* [Do this]:
Only lines with the word "Continue" are needed; collect each of them from the listing below.
--- Begin ---
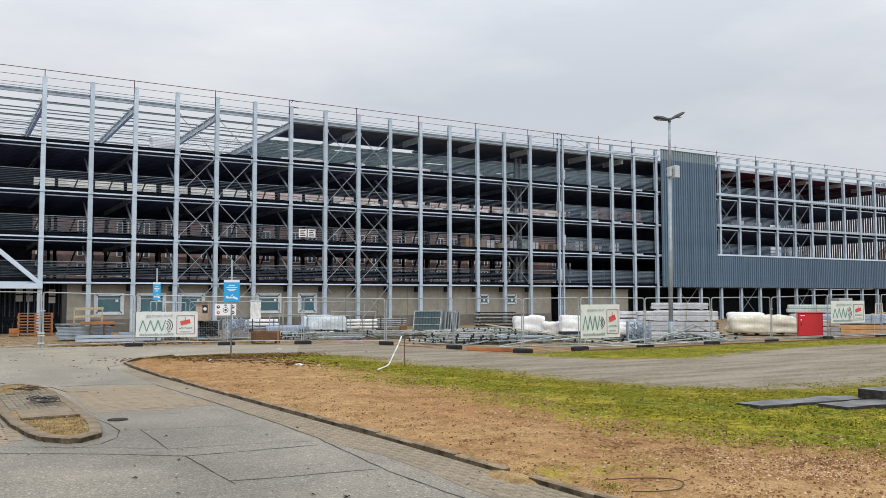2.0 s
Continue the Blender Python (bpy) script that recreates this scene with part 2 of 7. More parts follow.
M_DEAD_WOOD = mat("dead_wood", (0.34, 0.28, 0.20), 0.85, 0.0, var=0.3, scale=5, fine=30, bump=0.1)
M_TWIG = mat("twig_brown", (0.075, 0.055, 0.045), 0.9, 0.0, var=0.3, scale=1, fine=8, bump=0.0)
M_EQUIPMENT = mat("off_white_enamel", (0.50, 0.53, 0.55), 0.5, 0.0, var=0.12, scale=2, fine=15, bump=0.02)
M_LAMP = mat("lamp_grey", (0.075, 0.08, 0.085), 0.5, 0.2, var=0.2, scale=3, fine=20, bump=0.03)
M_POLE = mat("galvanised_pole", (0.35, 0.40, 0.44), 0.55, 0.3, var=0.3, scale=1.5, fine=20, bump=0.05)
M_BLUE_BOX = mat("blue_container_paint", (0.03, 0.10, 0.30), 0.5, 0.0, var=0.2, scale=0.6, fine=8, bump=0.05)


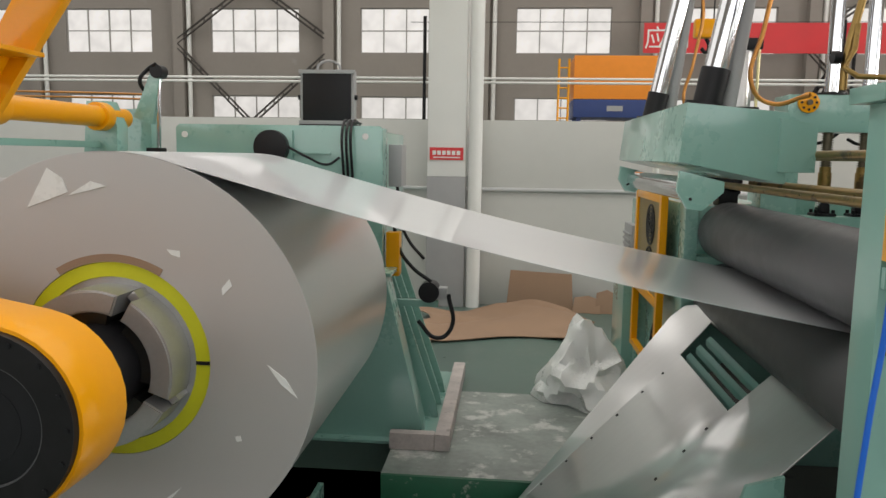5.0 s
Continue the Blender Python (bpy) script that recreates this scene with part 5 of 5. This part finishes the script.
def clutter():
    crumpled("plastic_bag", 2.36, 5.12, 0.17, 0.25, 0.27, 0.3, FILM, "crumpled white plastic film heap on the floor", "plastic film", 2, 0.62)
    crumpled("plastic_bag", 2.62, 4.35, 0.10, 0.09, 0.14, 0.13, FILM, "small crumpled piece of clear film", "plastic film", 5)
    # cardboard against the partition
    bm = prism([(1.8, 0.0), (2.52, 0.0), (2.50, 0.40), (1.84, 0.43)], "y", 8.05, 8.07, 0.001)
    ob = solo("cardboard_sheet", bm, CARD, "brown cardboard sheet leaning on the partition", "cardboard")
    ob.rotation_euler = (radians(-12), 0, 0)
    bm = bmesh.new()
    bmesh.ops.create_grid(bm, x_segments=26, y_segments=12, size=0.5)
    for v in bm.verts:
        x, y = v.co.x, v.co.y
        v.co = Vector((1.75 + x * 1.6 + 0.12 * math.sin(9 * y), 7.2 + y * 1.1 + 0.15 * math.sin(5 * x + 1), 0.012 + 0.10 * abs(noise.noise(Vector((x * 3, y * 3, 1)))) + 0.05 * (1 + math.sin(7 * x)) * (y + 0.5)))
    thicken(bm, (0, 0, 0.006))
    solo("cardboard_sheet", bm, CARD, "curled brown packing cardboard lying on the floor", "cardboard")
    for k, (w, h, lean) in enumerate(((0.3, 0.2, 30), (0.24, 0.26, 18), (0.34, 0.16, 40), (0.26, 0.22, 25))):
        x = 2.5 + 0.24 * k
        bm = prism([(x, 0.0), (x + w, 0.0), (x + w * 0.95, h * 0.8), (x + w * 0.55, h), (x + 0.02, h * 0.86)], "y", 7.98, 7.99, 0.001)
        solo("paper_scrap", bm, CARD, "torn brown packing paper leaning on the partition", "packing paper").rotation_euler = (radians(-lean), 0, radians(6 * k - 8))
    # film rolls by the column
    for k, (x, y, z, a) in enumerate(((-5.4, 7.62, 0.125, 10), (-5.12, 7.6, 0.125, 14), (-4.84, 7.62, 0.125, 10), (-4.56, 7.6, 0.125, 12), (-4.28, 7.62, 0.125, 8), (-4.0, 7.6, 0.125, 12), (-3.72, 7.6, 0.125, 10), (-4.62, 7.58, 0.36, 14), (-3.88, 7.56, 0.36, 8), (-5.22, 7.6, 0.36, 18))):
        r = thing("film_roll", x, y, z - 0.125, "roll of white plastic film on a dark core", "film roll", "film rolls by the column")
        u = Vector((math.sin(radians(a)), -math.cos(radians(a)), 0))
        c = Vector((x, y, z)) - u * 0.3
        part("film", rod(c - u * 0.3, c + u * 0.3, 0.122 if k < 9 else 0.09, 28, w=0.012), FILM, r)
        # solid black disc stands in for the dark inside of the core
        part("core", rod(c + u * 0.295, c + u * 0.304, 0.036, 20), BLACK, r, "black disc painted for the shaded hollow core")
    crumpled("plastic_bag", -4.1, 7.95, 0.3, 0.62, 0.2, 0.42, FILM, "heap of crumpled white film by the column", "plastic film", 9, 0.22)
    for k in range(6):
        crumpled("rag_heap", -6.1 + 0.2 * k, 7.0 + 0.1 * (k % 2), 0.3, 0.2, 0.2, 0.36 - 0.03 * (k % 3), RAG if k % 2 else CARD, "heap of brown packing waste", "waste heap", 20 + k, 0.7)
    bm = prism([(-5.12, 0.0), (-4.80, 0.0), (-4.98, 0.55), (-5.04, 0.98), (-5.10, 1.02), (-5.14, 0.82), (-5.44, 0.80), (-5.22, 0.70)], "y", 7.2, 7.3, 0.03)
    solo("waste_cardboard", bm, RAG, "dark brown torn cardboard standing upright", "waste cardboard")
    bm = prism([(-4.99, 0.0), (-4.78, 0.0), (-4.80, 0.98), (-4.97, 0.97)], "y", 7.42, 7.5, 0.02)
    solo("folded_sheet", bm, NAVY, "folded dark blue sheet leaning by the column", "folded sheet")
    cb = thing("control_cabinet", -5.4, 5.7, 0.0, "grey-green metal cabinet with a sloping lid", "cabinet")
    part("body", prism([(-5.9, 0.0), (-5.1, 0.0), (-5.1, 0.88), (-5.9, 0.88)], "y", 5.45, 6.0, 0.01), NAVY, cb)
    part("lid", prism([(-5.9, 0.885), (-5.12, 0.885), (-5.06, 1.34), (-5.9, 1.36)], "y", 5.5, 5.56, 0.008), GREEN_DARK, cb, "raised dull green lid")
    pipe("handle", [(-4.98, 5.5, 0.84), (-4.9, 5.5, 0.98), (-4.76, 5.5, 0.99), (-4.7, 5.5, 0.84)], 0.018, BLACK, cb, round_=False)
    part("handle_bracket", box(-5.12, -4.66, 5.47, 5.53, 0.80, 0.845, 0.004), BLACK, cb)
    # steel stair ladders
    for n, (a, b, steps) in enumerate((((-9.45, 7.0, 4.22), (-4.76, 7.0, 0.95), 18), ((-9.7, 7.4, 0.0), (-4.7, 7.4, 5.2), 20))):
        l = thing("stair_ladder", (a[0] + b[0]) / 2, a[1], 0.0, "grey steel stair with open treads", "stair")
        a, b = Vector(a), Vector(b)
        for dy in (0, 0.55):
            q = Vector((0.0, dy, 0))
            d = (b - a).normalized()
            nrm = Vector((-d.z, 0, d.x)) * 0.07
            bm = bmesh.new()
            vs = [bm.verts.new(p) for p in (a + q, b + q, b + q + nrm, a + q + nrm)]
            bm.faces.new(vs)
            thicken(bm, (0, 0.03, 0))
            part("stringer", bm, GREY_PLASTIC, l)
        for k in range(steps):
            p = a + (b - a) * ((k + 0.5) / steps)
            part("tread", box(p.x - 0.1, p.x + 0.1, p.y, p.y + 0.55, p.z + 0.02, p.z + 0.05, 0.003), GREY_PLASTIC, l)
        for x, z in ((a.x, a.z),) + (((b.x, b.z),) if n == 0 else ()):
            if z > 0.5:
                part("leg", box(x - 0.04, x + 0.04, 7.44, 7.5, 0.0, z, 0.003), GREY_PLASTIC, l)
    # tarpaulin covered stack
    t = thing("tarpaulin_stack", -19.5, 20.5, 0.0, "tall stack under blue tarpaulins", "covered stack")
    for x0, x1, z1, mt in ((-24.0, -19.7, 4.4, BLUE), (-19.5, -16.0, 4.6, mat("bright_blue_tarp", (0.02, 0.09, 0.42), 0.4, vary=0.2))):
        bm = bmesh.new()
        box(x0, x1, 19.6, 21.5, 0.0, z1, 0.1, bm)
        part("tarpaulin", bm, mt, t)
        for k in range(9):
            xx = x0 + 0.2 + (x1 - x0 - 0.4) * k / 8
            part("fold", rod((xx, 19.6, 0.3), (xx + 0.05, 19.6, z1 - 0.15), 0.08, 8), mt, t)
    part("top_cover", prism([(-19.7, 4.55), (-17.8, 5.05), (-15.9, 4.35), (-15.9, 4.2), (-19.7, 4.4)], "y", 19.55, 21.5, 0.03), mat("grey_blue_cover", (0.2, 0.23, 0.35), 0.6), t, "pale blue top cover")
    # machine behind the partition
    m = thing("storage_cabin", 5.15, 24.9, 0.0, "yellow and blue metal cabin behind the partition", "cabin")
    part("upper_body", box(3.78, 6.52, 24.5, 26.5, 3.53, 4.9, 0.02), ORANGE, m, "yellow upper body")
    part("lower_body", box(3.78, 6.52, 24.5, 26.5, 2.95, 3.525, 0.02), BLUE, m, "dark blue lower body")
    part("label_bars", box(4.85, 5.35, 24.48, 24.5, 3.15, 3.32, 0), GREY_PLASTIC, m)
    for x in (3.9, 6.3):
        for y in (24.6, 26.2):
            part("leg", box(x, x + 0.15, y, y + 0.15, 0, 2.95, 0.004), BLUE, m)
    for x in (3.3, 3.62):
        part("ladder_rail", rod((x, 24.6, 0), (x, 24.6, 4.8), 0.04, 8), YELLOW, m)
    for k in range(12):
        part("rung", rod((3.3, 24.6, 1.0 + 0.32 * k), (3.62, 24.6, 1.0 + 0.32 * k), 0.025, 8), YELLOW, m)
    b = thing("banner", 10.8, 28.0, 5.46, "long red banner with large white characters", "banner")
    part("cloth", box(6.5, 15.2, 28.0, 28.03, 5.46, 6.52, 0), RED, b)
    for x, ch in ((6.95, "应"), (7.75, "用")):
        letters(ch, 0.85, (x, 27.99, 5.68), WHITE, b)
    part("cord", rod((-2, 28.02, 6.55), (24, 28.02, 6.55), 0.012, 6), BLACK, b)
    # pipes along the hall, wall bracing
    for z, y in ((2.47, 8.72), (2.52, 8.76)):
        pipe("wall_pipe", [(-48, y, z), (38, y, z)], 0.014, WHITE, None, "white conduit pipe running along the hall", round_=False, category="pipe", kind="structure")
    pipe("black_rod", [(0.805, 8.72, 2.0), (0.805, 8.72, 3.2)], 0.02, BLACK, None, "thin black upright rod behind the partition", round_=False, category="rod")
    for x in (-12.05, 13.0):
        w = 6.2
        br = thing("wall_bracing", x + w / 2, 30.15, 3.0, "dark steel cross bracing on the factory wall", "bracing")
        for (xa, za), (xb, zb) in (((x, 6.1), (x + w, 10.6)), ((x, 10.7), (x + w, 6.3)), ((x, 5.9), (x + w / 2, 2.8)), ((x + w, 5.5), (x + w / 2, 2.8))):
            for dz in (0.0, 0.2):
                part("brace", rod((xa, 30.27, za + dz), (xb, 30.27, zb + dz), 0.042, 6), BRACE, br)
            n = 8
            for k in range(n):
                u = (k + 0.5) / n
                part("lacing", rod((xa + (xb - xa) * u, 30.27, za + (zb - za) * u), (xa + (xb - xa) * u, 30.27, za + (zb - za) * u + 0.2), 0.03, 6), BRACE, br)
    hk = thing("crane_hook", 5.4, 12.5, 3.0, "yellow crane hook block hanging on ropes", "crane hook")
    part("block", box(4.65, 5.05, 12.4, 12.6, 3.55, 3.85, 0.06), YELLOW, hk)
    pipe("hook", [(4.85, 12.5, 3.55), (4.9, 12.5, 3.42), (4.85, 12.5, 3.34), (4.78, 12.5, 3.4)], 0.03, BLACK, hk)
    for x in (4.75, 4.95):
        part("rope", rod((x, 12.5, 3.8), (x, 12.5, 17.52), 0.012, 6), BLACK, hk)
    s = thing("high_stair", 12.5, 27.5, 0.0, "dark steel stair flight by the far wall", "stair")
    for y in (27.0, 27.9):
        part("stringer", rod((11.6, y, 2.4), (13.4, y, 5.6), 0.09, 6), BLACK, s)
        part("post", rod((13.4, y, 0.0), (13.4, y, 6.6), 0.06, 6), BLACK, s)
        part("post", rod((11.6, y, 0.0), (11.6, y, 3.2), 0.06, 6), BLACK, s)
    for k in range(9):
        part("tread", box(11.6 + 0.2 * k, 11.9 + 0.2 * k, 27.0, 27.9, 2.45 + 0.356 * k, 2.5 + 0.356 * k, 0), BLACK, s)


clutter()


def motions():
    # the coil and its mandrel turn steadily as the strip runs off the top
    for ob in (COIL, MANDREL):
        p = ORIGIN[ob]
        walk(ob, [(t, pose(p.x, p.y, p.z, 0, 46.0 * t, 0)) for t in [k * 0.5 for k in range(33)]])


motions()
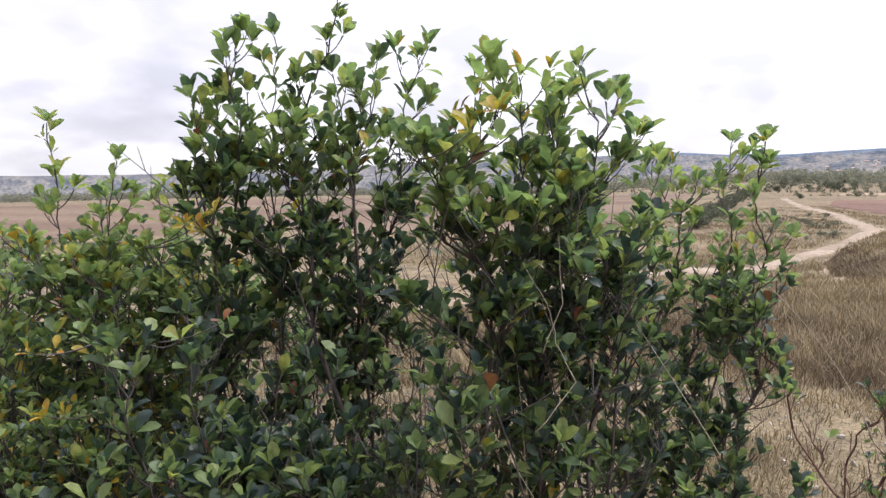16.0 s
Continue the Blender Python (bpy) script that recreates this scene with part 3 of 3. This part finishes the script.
--- End ---
* [The answer]:
Continue the Blender Python (bpy) script that recreates this scene with part 2 of 7. More parts follow.
Continue the Blender Python (bpy) script that recreates this scene with part 5 of 5. This part finishes the script.
Continue the Blender Python (bpy) script that recreates this scene with part 3 of 3. This part finishes the script.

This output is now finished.